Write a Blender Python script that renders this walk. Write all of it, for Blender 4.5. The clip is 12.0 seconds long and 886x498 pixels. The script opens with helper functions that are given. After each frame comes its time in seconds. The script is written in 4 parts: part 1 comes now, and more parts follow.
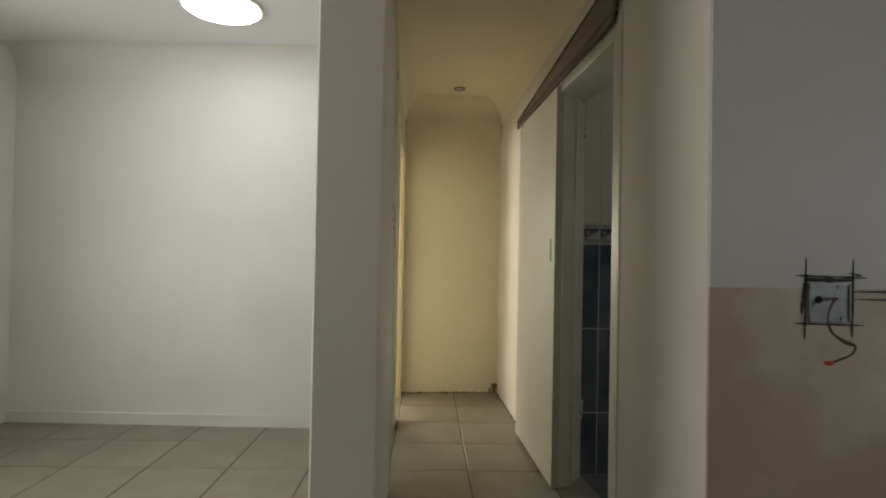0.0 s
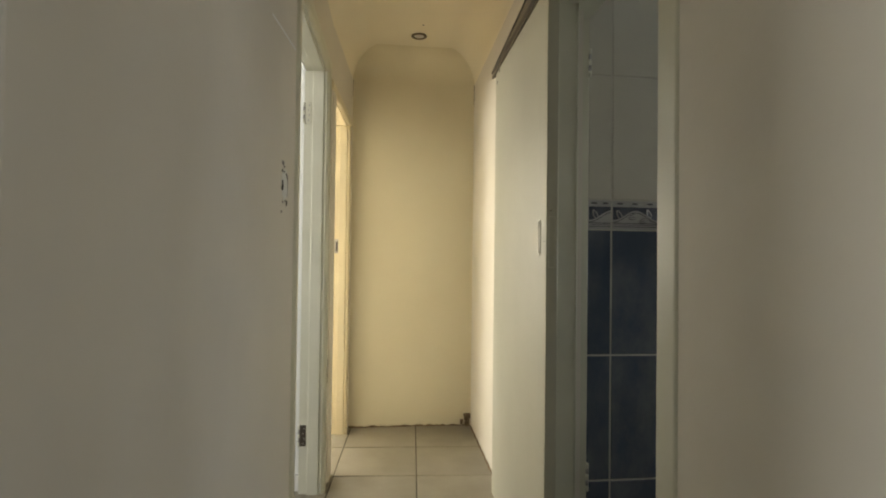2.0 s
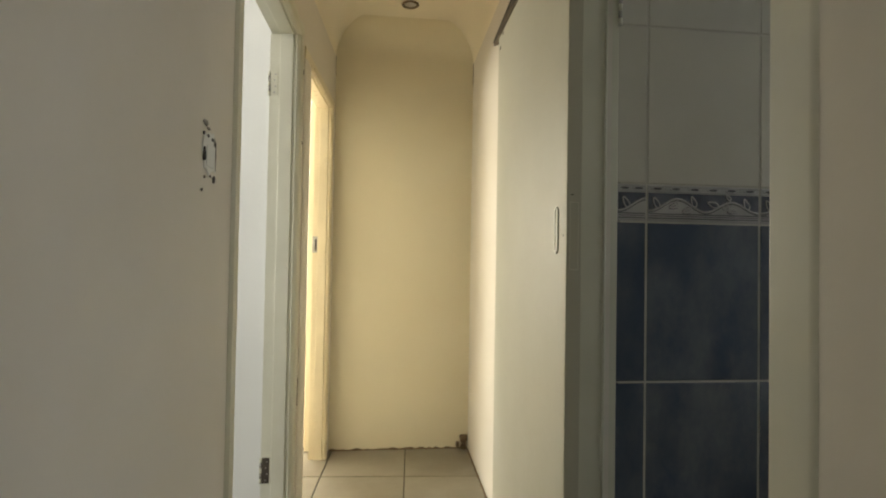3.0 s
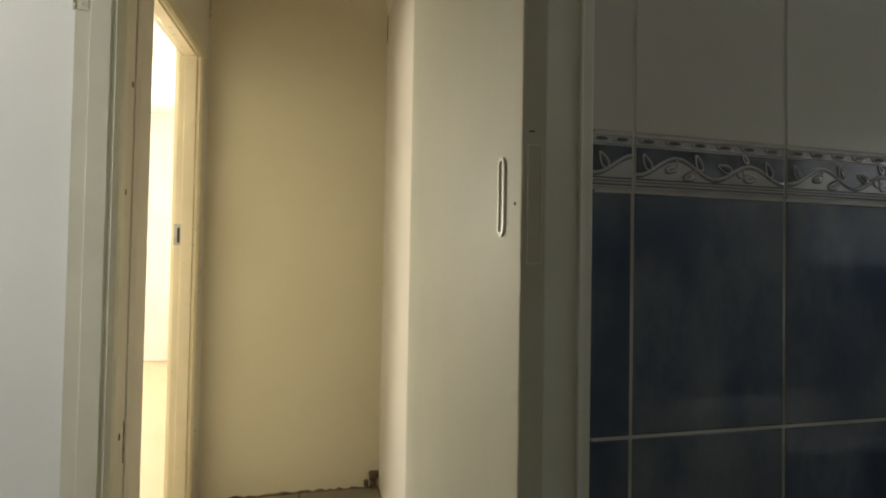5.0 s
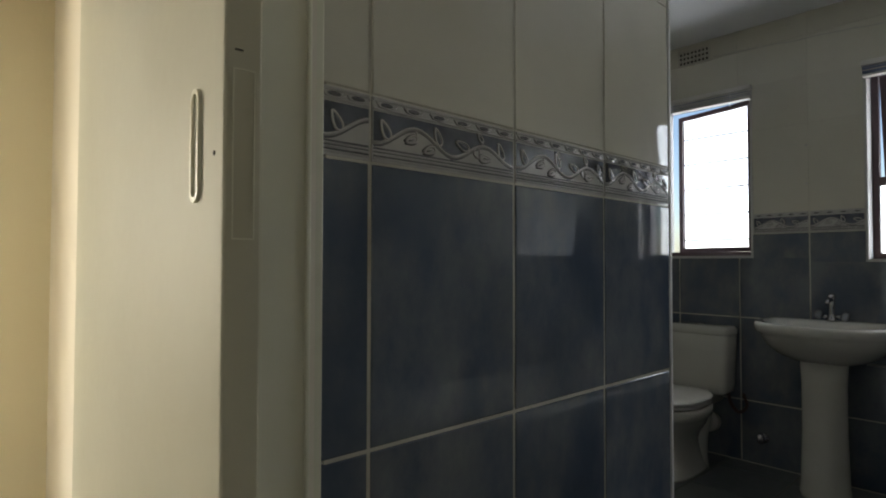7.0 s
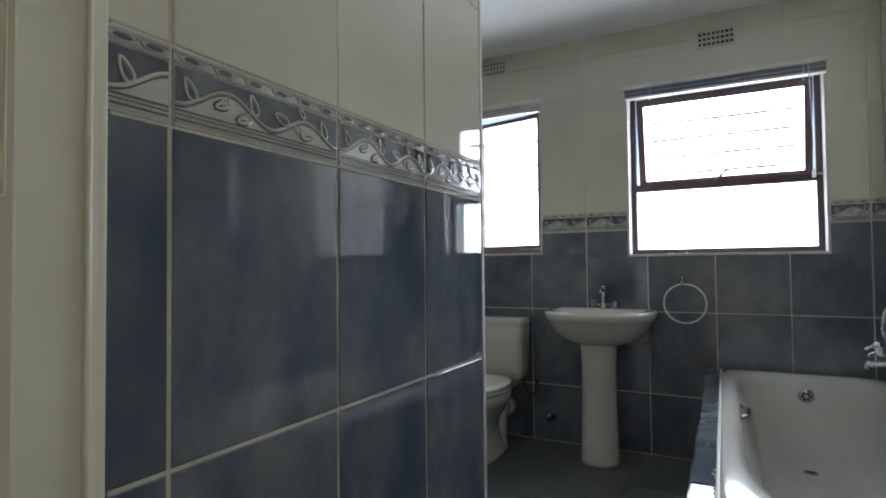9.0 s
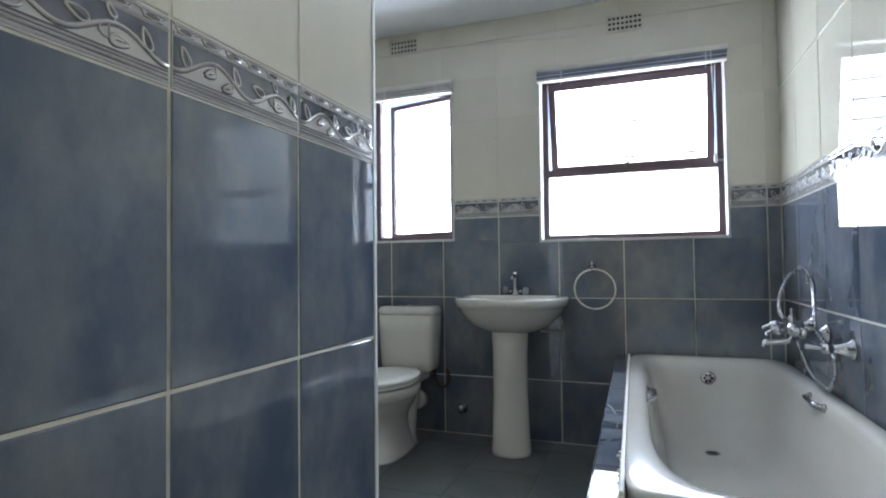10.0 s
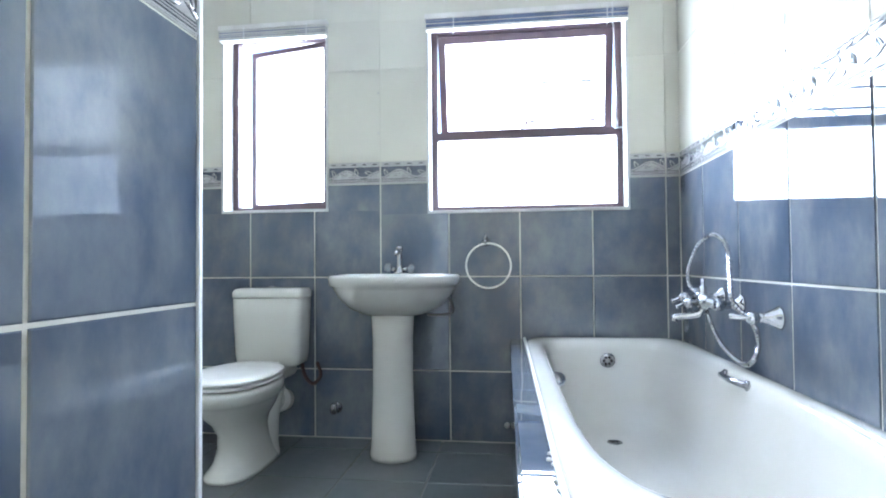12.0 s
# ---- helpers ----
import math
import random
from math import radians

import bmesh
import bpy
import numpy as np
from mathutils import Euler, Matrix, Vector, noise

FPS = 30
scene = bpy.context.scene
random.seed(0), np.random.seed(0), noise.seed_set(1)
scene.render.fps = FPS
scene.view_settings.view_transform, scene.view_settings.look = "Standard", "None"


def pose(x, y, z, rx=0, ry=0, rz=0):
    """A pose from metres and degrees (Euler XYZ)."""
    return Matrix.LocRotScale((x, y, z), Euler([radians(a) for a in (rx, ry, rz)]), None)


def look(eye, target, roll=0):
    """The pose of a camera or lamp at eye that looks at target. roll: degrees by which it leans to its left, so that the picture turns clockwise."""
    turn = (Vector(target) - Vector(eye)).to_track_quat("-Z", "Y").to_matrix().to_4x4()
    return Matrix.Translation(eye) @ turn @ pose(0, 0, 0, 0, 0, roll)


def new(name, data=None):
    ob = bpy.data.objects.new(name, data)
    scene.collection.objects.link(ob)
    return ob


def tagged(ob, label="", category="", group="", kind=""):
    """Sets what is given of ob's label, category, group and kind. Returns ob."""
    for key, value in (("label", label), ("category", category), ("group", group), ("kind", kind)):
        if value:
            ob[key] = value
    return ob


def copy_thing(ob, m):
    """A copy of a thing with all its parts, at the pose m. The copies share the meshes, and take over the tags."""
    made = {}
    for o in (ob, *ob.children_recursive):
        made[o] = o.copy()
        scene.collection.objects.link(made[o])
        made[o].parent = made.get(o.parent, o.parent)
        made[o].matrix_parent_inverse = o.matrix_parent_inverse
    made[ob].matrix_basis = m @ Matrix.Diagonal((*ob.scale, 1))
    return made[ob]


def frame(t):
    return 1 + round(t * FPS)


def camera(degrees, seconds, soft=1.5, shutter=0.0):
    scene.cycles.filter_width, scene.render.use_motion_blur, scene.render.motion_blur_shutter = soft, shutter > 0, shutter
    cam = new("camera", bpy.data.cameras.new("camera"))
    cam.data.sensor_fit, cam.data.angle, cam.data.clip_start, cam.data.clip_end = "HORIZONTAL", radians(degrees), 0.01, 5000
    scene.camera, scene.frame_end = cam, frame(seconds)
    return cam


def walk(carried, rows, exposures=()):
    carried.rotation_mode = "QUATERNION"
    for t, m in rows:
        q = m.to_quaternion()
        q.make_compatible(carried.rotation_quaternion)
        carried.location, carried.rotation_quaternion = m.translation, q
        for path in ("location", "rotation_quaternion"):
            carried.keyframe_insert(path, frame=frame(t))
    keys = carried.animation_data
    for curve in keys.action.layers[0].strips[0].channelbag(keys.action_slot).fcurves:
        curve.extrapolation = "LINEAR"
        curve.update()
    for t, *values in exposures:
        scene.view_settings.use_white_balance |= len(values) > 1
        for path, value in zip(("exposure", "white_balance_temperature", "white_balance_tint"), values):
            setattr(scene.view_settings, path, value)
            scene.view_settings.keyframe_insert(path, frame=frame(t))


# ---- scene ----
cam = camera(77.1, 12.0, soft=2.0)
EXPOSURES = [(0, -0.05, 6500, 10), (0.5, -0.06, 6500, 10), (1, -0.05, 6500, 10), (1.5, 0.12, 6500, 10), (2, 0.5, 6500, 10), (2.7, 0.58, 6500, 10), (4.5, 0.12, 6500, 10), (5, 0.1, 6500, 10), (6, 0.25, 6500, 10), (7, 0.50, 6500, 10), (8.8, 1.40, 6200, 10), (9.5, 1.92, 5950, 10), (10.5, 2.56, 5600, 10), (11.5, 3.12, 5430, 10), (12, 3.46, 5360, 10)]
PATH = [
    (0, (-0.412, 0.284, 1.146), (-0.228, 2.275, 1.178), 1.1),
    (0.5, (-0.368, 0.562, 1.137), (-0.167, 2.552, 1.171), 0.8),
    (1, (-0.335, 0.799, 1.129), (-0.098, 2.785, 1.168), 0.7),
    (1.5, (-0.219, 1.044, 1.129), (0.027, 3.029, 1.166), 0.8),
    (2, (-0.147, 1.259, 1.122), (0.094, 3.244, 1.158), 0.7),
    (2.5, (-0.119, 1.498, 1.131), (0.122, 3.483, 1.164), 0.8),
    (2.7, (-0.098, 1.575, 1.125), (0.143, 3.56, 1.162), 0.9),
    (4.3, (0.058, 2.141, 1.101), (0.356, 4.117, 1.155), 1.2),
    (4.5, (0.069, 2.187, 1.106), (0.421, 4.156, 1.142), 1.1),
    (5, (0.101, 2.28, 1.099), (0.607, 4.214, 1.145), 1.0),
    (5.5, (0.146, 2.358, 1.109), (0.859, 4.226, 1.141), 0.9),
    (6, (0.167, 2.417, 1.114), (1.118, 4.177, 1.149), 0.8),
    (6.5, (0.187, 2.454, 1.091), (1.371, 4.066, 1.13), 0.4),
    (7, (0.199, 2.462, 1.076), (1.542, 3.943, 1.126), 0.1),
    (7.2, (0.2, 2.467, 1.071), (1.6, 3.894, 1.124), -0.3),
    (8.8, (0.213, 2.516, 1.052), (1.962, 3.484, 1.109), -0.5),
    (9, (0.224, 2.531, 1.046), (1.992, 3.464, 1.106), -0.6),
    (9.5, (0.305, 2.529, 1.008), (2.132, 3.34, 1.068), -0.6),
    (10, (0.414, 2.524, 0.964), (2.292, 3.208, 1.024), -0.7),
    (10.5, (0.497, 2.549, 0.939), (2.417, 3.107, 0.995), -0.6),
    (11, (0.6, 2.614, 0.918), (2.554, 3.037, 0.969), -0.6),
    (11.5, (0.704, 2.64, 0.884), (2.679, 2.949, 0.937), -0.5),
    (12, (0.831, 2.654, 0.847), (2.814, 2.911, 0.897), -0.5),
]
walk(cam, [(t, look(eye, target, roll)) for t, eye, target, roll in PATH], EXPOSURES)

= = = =

Exercise description
Pictures excluded, repeat exactly the lines from the top of the material through the line with "import random", including both of those lines.

Written response
Write a Blender Python script that renders this walk. Write all of it, for Blender 4.5. The clip is 12.0 seconds long and 886x498 pixels. The script opens with helper functions that are given. After each frame comes its time in seconds. The script is written in 4 parts: part 1 comes now, and more parts follow.
0.0 s
2.0 s
3.0 s
5.0 s
7.0 s
9.0 s
10.0 s
12.0 s
# ---- helpers ----
import math
import random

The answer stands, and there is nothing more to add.